From a broader perspective, the aggregated performance in
Figure 9 highlights how WWDEM systematically addresses limitations identified in older techniques. Rather than relying on a static cluster of historically relevant features, the model capitalizes on a twofold pipeline—memorizing established malicious signatures in the wide network while deploying ensemble-based deep learners to generalize potential new attack vectors. In practical terms, this combination aligns with the industry’s growing recognition that adaptive, multi-module architectures can offer stronger resilience against ransomware rapid evolution. The results, thus, confirm that the proposed approach effectively closes the following gap in the literature: while many systems excel at either memorization or generalization, few have successfully integrated both in a single pipeline to tackle concept drift and the varied nature of ransomware threats.
To validate the effectiveness of the proposed wide and weighted deep ensemble model (WWDEM), a comparative analysis against state-of-the-art approaches was conducted.
Table 10 summarizes the comparative performance of WWDEM against baseline models using three key parameters: accuracy, F1-score, and false positive rate (FPR).

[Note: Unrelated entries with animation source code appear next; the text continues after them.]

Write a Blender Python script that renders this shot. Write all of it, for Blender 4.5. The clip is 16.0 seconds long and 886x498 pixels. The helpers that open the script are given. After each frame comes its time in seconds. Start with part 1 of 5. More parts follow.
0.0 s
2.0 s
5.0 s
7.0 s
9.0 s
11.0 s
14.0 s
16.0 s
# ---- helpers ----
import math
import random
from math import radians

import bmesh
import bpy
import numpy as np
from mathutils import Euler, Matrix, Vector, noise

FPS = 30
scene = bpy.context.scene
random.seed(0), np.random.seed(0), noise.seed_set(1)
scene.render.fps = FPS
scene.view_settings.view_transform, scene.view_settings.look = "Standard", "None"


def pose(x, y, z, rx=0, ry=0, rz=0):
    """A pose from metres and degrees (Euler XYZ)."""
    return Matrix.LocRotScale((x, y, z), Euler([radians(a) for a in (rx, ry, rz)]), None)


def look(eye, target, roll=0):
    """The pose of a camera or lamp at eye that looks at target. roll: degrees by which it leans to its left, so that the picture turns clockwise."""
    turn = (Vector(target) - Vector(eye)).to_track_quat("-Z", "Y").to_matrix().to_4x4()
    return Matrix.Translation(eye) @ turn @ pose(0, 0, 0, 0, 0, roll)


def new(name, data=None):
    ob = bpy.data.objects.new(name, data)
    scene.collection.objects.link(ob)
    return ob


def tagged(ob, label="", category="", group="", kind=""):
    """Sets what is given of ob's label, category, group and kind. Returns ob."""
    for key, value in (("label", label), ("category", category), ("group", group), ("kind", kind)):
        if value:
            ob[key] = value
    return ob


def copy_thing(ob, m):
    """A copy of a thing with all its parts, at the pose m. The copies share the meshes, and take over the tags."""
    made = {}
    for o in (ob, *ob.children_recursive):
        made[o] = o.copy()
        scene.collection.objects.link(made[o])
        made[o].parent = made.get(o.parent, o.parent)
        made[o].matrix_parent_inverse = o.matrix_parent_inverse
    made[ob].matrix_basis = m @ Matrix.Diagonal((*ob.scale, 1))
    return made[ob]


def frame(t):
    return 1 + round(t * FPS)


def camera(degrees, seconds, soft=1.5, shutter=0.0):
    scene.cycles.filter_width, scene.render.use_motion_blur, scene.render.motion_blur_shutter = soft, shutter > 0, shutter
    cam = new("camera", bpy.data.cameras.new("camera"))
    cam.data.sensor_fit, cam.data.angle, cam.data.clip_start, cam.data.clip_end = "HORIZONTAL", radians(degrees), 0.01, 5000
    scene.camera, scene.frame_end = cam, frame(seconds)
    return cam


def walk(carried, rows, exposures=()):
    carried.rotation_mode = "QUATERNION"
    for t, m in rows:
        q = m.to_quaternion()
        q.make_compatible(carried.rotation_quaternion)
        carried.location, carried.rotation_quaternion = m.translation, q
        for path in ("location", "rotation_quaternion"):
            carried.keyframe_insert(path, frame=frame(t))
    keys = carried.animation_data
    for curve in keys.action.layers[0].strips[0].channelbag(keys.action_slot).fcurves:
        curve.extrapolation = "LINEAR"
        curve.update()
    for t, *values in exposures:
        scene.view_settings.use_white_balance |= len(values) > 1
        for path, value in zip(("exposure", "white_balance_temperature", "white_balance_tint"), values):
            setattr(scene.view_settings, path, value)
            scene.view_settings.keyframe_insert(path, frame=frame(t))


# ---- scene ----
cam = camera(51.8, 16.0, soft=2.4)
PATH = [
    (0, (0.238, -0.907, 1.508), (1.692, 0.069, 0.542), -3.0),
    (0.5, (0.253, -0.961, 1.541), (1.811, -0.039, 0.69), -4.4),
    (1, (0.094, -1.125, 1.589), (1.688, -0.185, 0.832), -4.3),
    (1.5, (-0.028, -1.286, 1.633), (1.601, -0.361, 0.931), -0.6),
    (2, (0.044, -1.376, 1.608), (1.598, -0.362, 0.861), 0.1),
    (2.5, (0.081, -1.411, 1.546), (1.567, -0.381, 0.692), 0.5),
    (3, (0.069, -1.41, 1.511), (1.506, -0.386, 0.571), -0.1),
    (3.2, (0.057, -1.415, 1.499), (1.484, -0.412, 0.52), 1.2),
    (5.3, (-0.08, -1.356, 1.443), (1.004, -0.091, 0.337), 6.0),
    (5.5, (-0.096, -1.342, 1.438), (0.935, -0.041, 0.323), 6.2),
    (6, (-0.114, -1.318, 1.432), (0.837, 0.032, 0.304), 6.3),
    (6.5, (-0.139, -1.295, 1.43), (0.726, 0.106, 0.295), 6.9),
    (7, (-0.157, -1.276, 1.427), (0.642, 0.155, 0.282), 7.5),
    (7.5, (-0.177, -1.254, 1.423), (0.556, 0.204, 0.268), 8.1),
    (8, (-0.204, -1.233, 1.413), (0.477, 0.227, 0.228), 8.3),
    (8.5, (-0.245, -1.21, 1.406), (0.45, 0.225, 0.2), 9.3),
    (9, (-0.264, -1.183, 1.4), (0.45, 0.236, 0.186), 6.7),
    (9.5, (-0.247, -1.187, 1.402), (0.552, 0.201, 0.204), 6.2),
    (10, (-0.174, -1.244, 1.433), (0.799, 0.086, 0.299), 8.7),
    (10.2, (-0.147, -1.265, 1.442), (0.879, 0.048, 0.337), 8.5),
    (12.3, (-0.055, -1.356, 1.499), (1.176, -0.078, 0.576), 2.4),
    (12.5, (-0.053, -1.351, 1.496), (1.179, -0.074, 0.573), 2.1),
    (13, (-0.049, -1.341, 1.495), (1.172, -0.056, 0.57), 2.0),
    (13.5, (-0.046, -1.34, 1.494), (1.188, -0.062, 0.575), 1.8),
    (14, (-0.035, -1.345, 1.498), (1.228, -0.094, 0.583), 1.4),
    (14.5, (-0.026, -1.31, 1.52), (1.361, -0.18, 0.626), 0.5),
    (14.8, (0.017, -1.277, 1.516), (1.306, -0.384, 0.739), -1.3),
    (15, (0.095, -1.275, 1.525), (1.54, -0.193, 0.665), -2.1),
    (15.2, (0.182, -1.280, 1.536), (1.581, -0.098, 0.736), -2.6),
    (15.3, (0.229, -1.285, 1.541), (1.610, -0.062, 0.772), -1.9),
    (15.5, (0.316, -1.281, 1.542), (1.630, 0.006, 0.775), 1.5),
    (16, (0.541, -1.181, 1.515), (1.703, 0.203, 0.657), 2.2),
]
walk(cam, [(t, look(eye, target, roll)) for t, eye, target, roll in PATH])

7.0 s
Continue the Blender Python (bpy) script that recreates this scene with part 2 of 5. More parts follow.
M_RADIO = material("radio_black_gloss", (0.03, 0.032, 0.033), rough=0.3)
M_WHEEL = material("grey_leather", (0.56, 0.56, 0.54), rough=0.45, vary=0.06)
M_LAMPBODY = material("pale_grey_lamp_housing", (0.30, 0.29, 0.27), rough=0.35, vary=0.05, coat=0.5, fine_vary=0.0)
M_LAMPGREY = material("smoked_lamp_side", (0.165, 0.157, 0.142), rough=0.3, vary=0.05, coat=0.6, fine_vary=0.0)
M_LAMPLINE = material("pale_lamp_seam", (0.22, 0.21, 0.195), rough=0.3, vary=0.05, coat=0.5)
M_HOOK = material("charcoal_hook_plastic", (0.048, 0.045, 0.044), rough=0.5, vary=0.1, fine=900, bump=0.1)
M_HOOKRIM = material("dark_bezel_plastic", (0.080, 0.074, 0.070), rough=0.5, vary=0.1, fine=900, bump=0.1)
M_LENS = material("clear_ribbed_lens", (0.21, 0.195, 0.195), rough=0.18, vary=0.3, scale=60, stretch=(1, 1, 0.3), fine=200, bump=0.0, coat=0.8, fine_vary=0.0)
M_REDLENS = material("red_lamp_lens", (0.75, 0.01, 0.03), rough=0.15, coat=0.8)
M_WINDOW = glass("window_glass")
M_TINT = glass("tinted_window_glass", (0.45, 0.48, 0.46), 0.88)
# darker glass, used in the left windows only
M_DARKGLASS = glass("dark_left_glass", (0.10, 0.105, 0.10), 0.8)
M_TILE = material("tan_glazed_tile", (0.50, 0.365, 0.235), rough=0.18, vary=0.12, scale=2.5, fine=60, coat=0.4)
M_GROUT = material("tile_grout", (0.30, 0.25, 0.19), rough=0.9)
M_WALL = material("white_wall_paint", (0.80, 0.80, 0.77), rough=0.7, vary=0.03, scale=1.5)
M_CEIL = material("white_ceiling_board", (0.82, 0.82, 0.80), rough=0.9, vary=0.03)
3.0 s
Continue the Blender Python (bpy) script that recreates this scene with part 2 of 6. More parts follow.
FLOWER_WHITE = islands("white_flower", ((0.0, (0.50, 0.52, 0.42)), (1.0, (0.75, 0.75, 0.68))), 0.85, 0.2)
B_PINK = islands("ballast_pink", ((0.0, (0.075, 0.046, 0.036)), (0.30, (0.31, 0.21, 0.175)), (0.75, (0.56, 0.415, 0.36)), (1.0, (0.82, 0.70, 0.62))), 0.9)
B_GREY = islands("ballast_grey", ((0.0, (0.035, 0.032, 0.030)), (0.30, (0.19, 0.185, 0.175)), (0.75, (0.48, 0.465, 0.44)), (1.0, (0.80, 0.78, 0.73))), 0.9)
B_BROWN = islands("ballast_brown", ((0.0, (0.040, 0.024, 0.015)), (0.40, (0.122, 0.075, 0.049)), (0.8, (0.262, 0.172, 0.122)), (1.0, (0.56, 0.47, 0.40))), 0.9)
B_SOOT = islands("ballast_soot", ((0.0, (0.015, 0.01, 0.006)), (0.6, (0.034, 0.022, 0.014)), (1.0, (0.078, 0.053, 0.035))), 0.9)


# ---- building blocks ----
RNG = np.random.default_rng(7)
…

This comparison shows that the proposed WWDEM outperformed the baseline models across all three evaluation metrics, demonstrating its effectiveness in detecting evolving ransomware behaviors while minimizing false alarms. Specifically, the results show that WWDEM achieved notably higher accuracy (0.937), recall (0.971), and precision (0.937), reflecting its balanced performance in correctly identifying ransomware instances while limiting false positives. WWDEM also achieved a lower false positive rate (FPR) of 0.095 compared to 0.120 and 0.195 from Enhanced Anomaly Behavioral Detection Model and Hybrid Distinct Ensemble Model, respectively. This indicates WWDEM is both more accurate and reliable, effectively detecting ransomware while minimizing false alerts. Overall, these averages confirm that WWDEM consistently outperforms baseline methods across all measured parameters.